> [Problem description]
Carry none of the pictures over; write out the complete data exactly.

> [Information shown]
• • • • • • •
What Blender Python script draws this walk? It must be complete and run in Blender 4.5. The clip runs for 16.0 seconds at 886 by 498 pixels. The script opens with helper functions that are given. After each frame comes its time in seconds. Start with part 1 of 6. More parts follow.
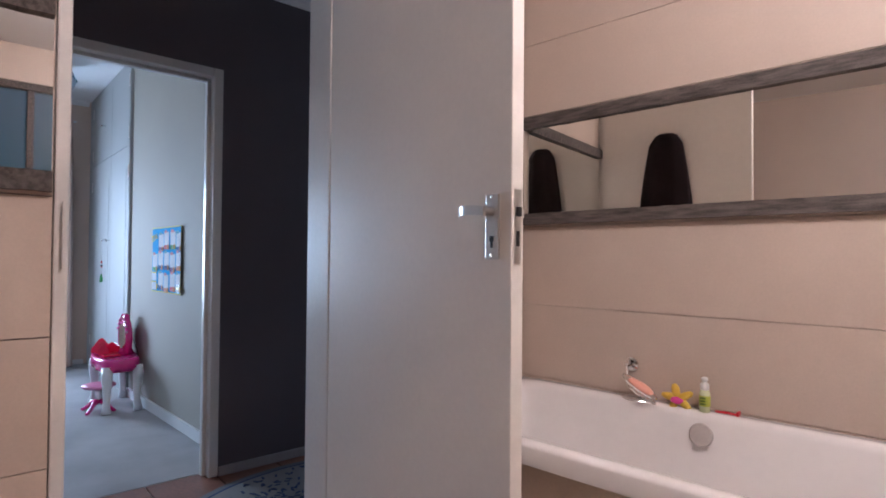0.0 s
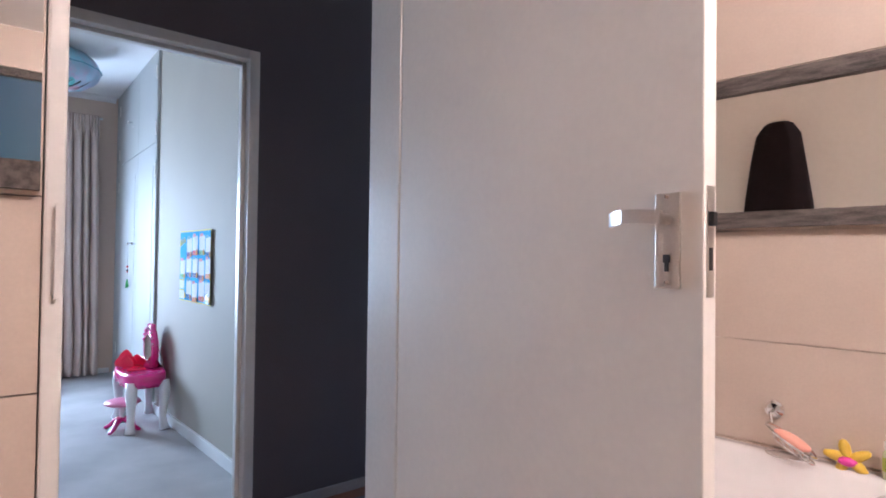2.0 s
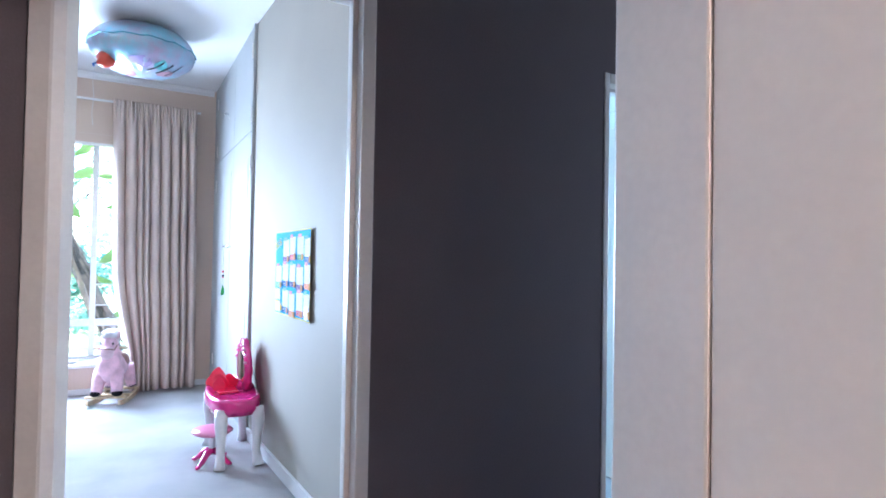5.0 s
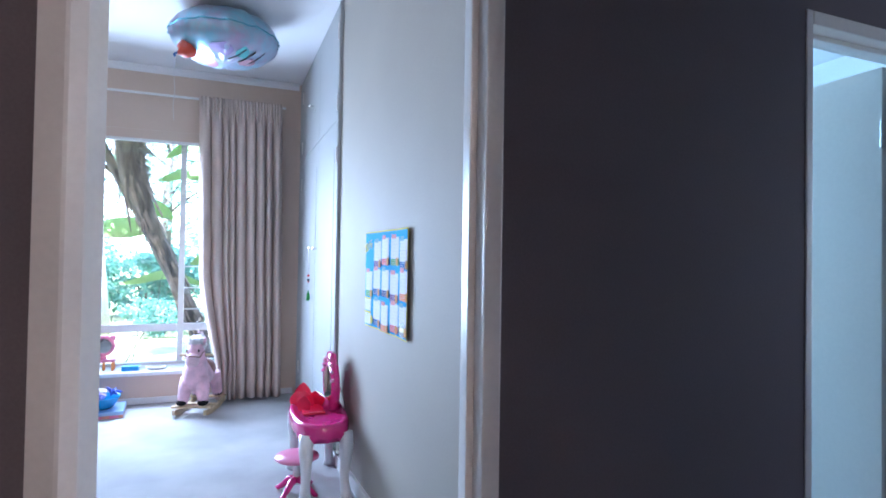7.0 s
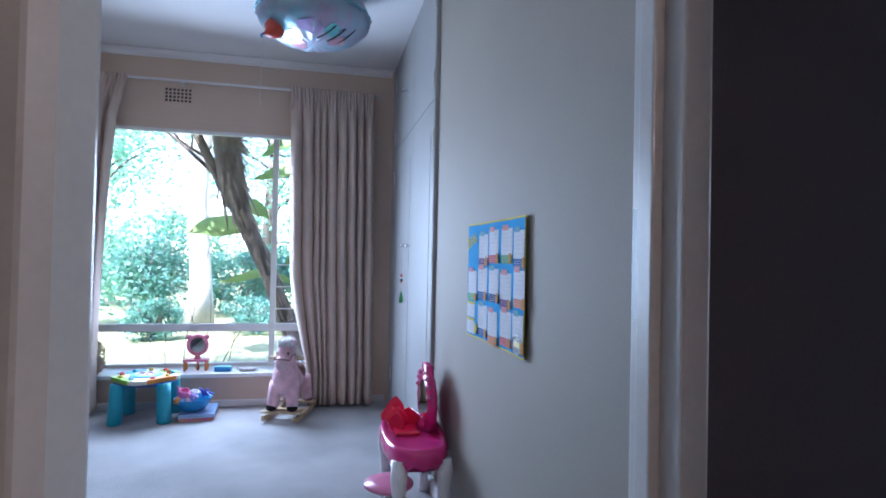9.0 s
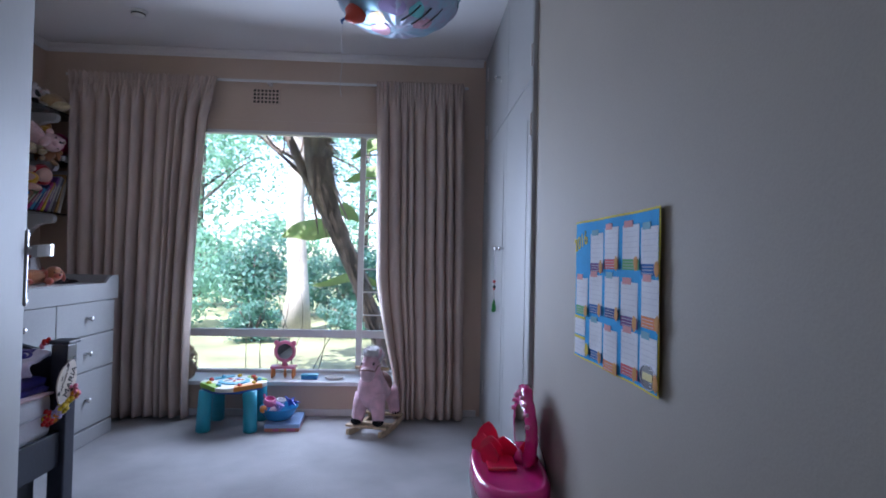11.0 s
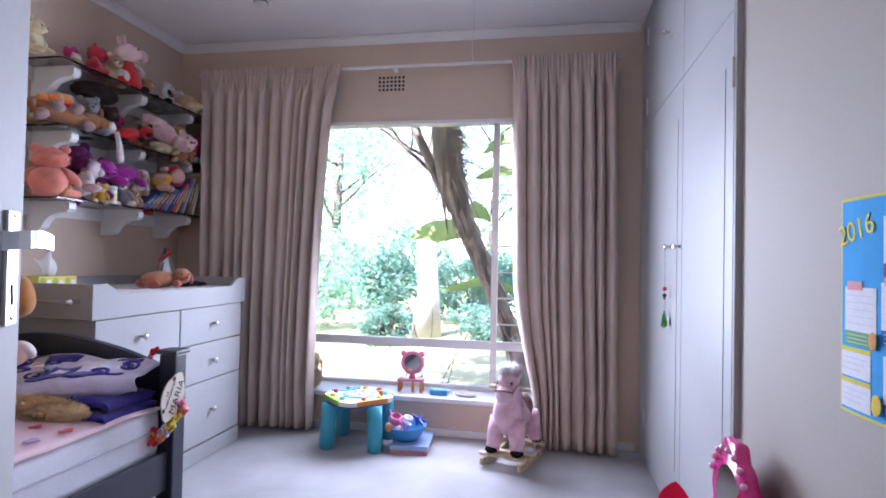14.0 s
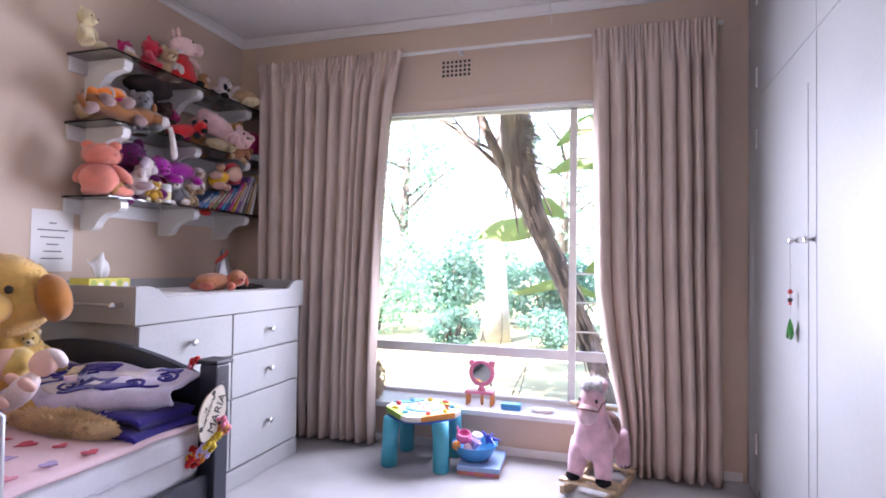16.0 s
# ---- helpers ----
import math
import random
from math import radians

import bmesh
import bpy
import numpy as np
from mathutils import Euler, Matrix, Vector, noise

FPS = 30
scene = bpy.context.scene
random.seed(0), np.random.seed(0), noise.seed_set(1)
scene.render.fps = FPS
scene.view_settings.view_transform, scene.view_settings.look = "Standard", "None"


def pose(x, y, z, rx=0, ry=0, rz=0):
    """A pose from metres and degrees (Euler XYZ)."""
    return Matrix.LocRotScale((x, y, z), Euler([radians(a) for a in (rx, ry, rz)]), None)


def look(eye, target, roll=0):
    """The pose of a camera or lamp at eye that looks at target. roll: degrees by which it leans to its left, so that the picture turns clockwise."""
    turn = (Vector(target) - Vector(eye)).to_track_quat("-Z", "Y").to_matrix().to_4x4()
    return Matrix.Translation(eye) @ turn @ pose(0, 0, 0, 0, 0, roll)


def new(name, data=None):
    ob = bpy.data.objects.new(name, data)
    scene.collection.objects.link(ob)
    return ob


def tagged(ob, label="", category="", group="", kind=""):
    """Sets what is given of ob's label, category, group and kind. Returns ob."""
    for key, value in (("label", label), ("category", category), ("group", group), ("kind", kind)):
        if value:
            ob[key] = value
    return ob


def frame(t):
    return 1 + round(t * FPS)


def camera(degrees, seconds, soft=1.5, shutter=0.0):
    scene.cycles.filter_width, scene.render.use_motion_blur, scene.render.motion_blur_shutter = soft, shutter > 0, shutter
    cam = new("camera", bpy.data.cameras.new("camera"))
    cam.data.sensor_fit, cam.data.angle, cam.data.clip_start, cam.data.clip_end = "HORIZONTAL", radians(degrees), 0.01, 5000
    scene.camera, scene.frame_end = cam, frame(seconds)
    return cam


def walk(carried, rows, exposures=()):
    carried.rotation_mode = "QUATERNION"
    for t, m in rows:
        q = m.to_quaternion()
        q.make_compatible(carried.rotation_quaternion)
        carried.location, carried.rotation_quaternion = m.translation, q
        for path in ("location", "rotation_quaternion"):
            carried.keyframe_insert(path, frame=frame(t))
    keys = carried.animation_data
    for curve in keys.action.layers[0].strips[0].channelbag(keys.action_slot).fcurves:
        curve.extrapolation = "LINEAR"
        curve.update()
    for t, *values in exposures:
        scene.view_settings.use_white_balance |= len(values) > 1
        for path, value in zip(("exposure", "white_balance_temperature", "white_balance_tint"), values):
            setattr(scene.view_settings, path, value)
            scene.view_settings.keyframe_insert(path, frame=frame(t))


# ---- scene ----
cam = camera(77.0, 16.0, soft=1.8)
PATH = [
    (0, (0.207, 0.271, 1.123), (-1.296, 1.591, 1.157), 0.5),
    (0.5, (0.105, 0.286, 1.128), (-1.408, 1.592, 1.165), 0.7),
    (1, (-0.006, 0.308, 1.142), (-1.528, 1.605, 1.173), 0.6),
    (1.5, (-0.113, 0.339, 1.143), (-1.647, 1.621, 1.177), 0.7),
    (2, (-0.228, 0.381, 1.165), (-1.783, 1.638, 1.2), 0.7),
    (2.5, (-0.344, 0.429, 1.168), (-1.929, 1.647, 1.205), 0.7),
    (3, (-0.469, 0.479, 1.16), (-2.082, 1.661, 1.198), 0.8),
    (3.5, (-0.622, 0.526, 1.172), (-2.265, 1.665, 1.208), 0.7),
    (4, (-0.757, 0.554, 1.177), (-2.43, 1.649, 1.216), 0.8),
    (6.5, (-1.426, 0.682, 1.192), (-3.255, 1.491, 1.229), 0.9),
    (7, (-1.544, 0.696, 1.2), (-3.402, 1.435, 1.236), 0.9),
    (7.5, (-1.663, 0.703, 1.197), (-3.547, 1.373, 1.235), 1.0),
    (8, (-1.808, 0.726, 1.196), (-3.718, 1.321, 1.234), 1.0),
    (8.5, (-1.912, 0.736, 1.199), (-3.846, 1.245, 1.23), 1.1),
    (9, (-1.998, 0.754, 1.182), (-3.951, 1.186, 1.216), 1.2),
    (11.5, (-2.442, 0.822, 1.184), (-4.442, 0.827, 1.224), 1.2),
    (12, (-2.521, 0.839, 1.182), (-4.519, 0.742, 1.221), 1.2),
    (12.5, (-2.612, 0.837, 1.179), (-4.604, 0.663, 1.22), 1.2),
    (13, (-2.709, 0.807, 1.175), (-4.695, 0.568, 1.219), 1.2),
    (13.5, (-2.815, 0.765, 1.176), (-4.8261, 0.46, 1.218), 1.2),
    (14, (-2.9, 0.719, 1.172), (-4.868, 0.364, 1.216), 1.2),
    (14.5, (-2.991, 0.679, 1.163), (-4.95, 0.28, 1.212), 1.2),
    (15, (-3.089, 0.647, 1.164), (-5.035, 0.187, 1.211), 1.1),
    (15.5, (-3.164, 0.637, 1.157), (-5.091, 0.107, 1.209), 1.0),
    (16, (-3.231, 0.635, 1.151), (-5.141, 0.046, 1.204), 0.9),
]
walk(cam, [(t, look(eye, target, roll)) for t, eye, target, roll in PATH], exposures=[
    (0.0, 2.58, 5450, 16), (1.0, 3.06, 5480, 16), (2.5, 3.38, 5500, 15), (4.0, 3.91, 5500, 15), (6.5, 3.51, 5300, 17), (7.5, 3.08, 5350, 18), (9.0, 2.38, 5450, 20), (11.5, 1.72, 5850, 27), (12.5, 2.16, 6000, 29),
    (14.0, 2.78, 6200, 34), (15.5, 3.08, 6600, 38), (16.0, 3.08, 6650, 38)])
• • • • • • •
> [Task result]
What Blender Python script draws this walk? It must be complete and run in Blender 4.5. The clip runs for 16.0 seconds at 886 by 498 pixels. The script opens with helper functions that are given. After each frame comes its time in seconds. Start with part 1 of 6. More parts follow.
0.0 s
2.0 s
5.0 s
7.0 s
9.0 s
11.0 s
14.0 s
16.0 s
# ---- helpers ----
import math
import random
from math import radians

import bmesh
import bpy
import numpy as np
from mathutils import Euler, Matrix, Vector, noise

FPS = 30
scene = bpy.context.scene
random.seed(0), np.random.seed(0), noise.seed_set(1)
scene.render.fps = FPS
scene.view_settings.view_transform, scene.view_settings.look = "Standard", "None"


def pose(x, y, z, rx=0, ry=0, rz=0):
    """A pose from metres and degrees (Euler XYZ)."""
    return Matrix.LocRotScale((x, y, z), Euler([radians(a) for a in (rx, ry, rz)]), None)


def look(eye, target, roll=0):
    """The pose of a camera or lamp at eye that looks at target. roll: degrees by which it leans to its left, so that the picture turns clockwise."""
    turn = (Vector(target) - Vector(eye)).to_track_quat("-Z", "Y").to_matrix().to_4x4()
    return Matrix.Translation(eye) @ turn @ pose(0, 0, 0, 0, 0, roll)


def new(name, data=None):
    ob = bpy.data.objects.new(name, data)
    scene.collection.objects.link(ob)
    return ob


def tagged(ob, label="", category="", group="", kind=""):
    """Sets what is given of ob's label, category, group and kind. Returns ob."""
    for key, value in (("label", label), ("category", category), ("group", group), ("kind", kind)):
        if value:
            ob[key] = value
    return ob


def frame(t):
    return 1 + round(t * FPS)


def camera(degrees, seconds, soft=1.5, shutter=0.0):
    scene.cycles.filter_width, scene.render.use_motion_blur, scene.render.motion_blur_shutter = soft, shutter > 0, shutter
    cam = new("camera", bpy.data.cameras.new("camera"))
    cam.data.sensor_fit, cam.data.angle, cam.data.clip_start, cam.data.clip_end = "HORIZONTAL", radians(degrees), 0.01, 5000
    scene.camera, scene.frame_end = cam, frame(seconds)
    return cam


def walk(carried, rows, exposures=()):
    carried.rotation_mode = "QUATERNION"
    for t, m in rows:
        q = m.to_quaternion()
        q.make_compatible(carried.rotation_quaternion)
        carried.location, carried.rotation_quaternion = m.translation, q
        for path in ("location", "rotation_quaternion"):
            carried.keyframe_insert(path, frame=frame(t))
    keys = carried.animation_data
    for curve in keys.action.layers[0].strips[0].channelbag(keys.action_slot).fcurves:
        curve.extrapolation = "LINEAR"
        curve.update()
    for t, *values in exposures:
        scene.view_settings.use_white_balance |= len(values) > 1
        for path, value in zip(("exposure", "white_balance_temperature", "white_balance_tint"), values):
            setattr(scene.view_settings, path, value)
            scene.view_settings.keyframe_insert(path, frame=frame(t))


# ---- scene ----
cam = camera(77.0, 16.0, soft=1.8)
PATH = [
    (0, (0.207, 0.271, 1.123), (-1.296, 1.591, 1.157), 0.5),
    (0.5, (0.105, 0.286, 1.128), (-1.408, 1.592, 1.165), 0.7),
    (1, (-0.006, 0.308, 1.142), (-1.528, 1.605, 1.173), 0.6),
    (1.5, (-0.113, 0.339, 1.143), (-1.647, 1.621, 1.177), 0.7),
    (2, (-0.228, 0.381, 1.165), (-1.783, 1.638, 1.2), 0.7),
    (2.5, (-0.344, 0.429, 1.168), (-1.929, 1.647, 1.205), 0.7),
    (3, (-0.469, 0.479, 1.16), (-2.082, 1.661, 1.198), 0.8),
    (3.5, (-0.622, 0.526, 1.172), (-2.265, 1.665, 1.208), 0.7),
    (4, (-0.757, 0.554, 1.177), (-2.43, 1.649, 1.216), 0.8),
    (6.5, (-1.426, 0.682, 1.192), (-3.255, 1.491, 1.229), 0.9),
    (7, (-1.544, 0.696, 1.2), (-3.402, 1.435, 1.236), 0.9),
    (7.5, (-1.663, 0.703, 1.197), (-3.547, 1.373, 1.235), 1.0),
    (8, (-1.808, 0.726, 1.196), (-3.718, 1.321, 1.234), 1.0),
    (8.5, (-1.912, 0.736, 1.199), (-3.846, 1.245, 1.23), 1.1),
    (9, (-1.998, 0.754, 1.182), (-3.951, 1.186, 1.216), 1.2),
    (11.5, (-2.442, 0.822, 1.184), (-4.442, 0.827, 1.224), 1.2),
    (12, (-2.521, 0.839, 1.182), (-4.519, 0.742, 1.221), 1.2),
    (12.5, (-2.612, 0.837, 1.179), (-4.604, 0.663, 1.22), 1.2),
    (13, (-2.709, 0.807, 1.175), (-4.695, 0.568, 1.219), 1.2),
    (13.5, (-2.815, 0.765, 1.176), (-4.8261, 0.46, 1.218), 1.2),
    (14, (-2.9, 0.719, 1.172), (-4.868, 0.364, 1.216), 1.2),
    (14.5, (-2.991, 0.679, 1.163), (-4.95, 0.28, 1.212), 1.2),
    (15, (-3.089, 0.647, 1.164), (-5.035, 0.187, 1.211), 1.1),
    (15.5, (-3.164, 0.637, 1.157), (-5.091, 0.107, 1.209), 1.0),
    (16, (-3.231, 0.635, 1.151), (-5.141, 0.046, 1.204), 0.9),
]
walk(cam, [(t, look(eye, target, roll)) for t, eye, target, roll in PATH], exposures=[
    (0.0, 2.58, 5450, 16), (1.0, 3.06, 5480, 16), (2.5, 3.38, 5500, 15), (4.0, 3.91, 5500, 15), (6.5, 3.51, 5300, 17), (7.5, 3.08, 5350, 18), (9.0, 2.38, 5450, 20), (11.5, 1.72, 5850, 27), (12.5, 2.16, 6000, 29),
    (14.0, 2.78, 6200, 34), (15.5, 3.08, 6600, 38), (16.0, 3.08, 6650, 38)])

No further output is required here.